Otherwise, the pond had ducks return earlier than normal. The regulars are 6-8 each of mallards, ring-necked ducks and wood ducks. Occasional visitors include a pair of hooded mergansers, a great blue heron, and a muskrat. Fortunately, the tree-cutting and garden tunneling beaver hasn’t been seen recently.

Since the weather has been so mild and there have been so many sunny days, I’ve managed to spend more time weeding in the flower beds than in past winter. Still have a longs ways to go to get all the flower beds weeded, but ahead of past years.

Last year, Shannon and Marshal help me get the veggie garden area made into raised beds with sawdust paths in between. The garden got off to a great start last year, but…. After we spread compost over all the growing beds, we found ourselves with a garden of kale. The kale had grown on the working compost pile and then gone to seed. All the seeds were waiting in the compost and burst forth when spread on the veggie beds. So, although we did recover some veggies from the kale forests, and ate and froze a lot of delicious kale, it was rather overwhelming. So this year, no mercy for any kale outside its designated bed.

Marshall helped me weed several of the garden beds a couple weeks ago. Planted Cascadia sugar snap peas, which have done the best here; a lettuce mixture, arugula and a ‘micro’ salad mix. Supposedly, in about 14 days, when the first set of real leaves come up, you cut them off for salad, and a week or two later, do the same. A ver!
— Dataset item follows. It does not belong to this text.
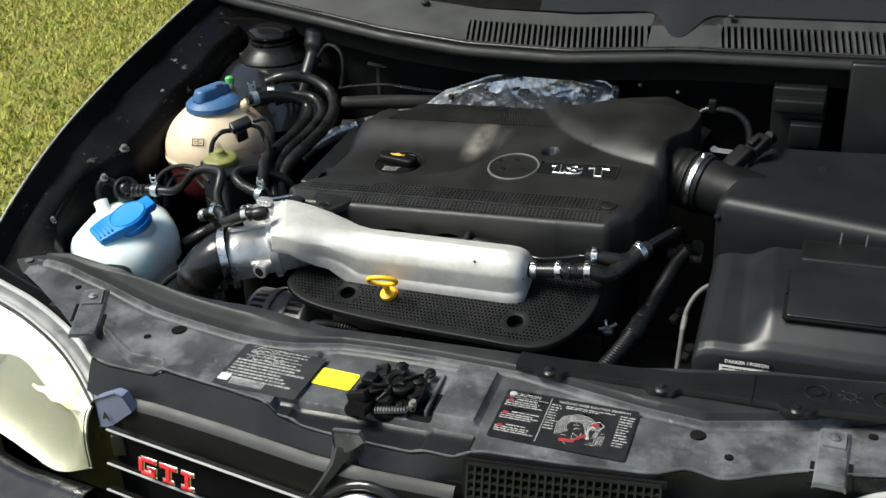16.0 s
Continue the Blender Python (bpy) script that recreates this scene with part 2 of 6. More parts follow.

Marshal (and Carl) have been building us a couple more ‘sheds’. The lawnmower, wheelbarrow, garden tools and lumber shed turned out to only have room for the lawnmower and wheelbarrows? Why you might ask….. Well, nearly half of that shed is now enclosed on three sides, with three windows, a raised floor, a ramp going up to the floor, and rumors of a carpet. The reason? The new home of Carl’s two electric bikes.

Two you might ask? Well, the first electric bike…. let me pause here to explain that this suppose to mean ‘electric assisted’…. i.e. you pedal as hard as you can going up hills and the electric motor ‘assists’ you to actually make it up the hill. And, when you go for a long ride, the electric motor ‘assists’ you to get home again. This all implies that you are actually pedaling, along with the ‘assist’. Which may be true most of the time. Though I do get excited reports about going 24+ miles an hour on the straight-away, no pedaling.

Anyway, the first assist could get Carl up the steep hills on either side of us on Mosquito Lake road. But what he really wants to do explore and camp on the logging roads around us. Bike number one, a Trek, could get him up some of the logging roads, but there wasn’t enough assist to get up the logging road behind the homestead.

So now he is awaiting his new bike, being put together in a local bike shop: The bike frame is a Big Dummy and the motor, a Stoke Monkey. (I did not make that up!)